Leave out the images; return the rest of the data exactly.

>> START

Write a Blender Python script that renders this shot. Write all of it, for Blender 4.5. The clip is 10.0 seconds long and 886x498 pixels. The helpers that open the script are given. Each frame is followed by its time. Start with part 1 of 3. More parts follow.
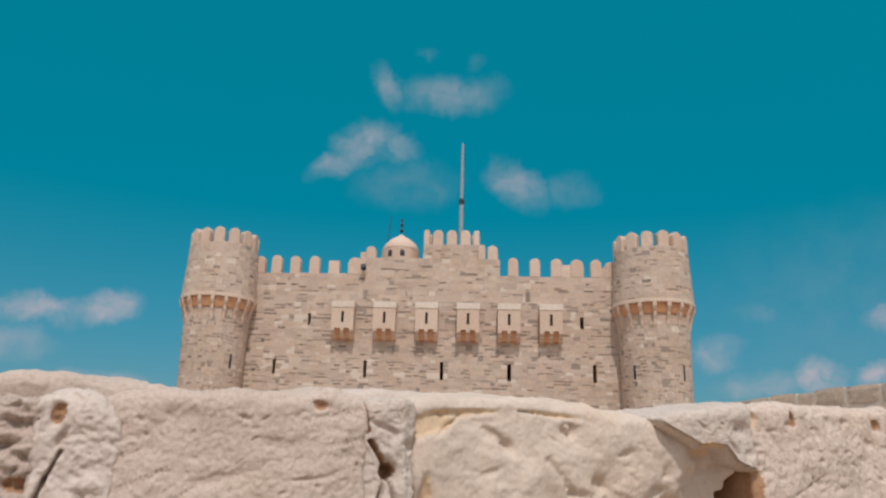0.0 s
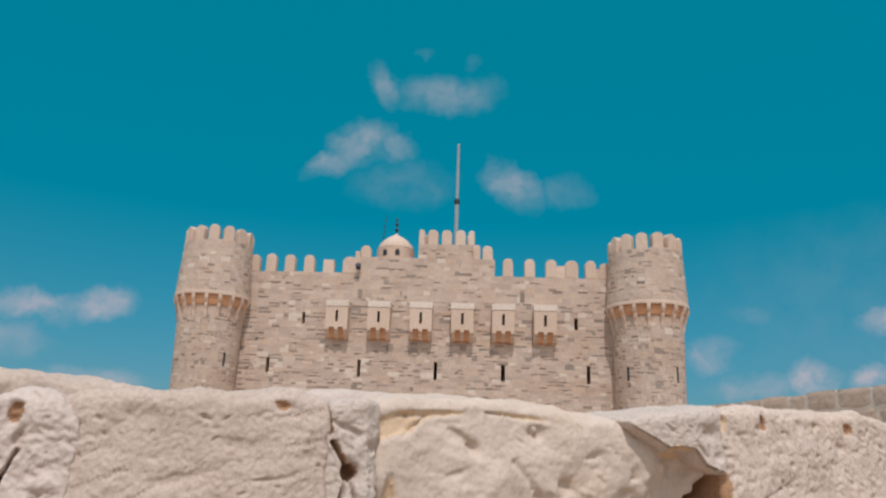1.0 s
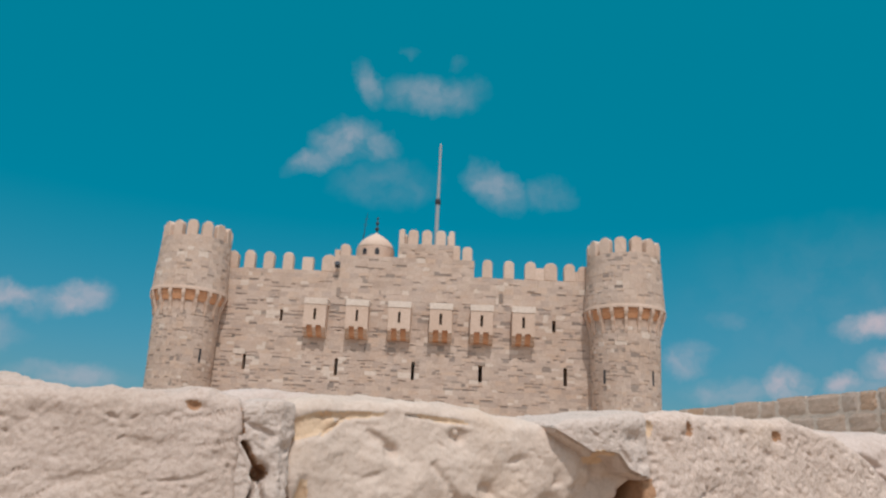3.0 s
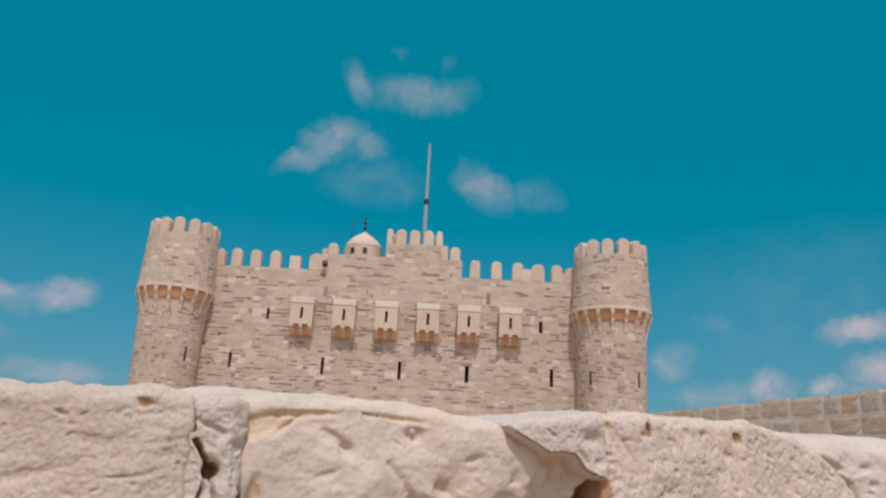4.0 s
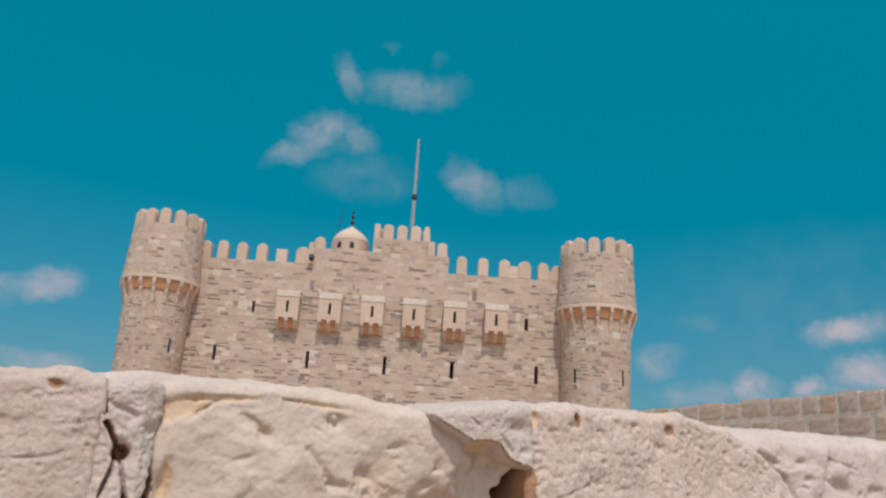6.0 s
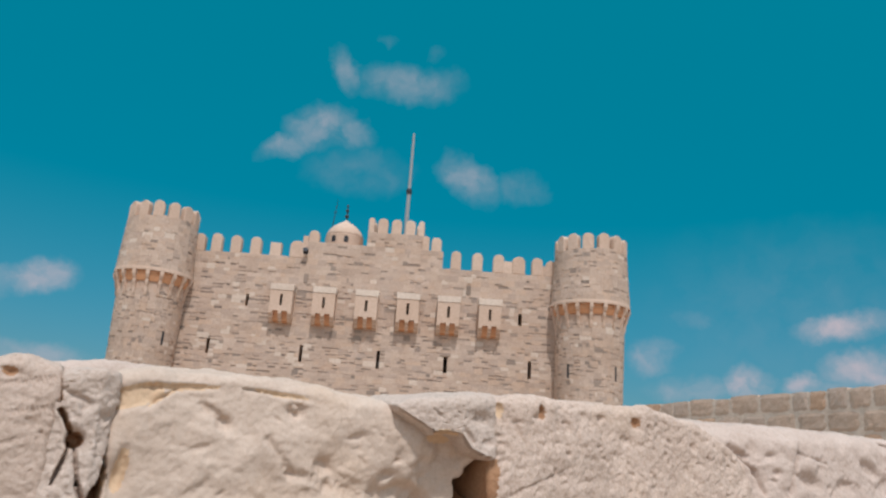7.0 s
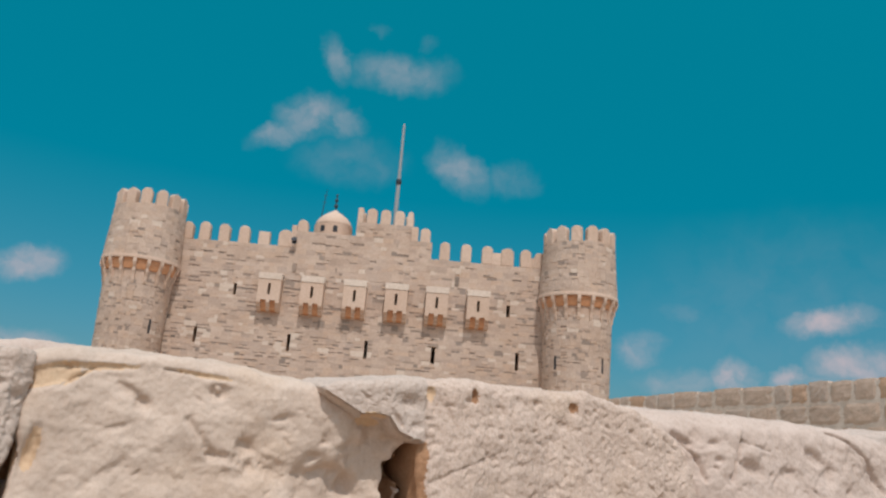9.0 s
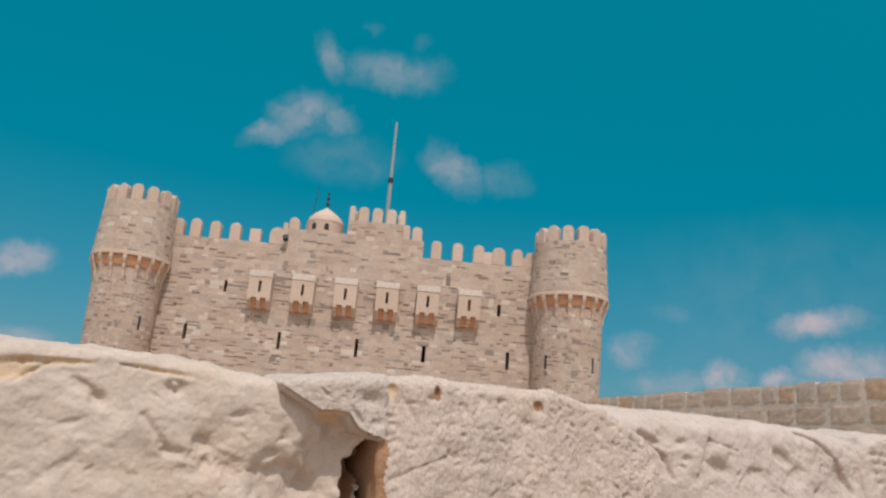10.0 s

>> END

> [Completed task]:
Write a Blender Python script that renders this shot. Write all of it, for Blender 4.5. The clip is 10.0 seconds long and 886x498 pixels. The helpers that open the script are given. Each frame is followed by its time. Start with part 1 of 3. More parts follow.
0.0 s
1.0 s
3.0 s
4.0 s
6.0 s
7.0 s
9.0 s
10.0 s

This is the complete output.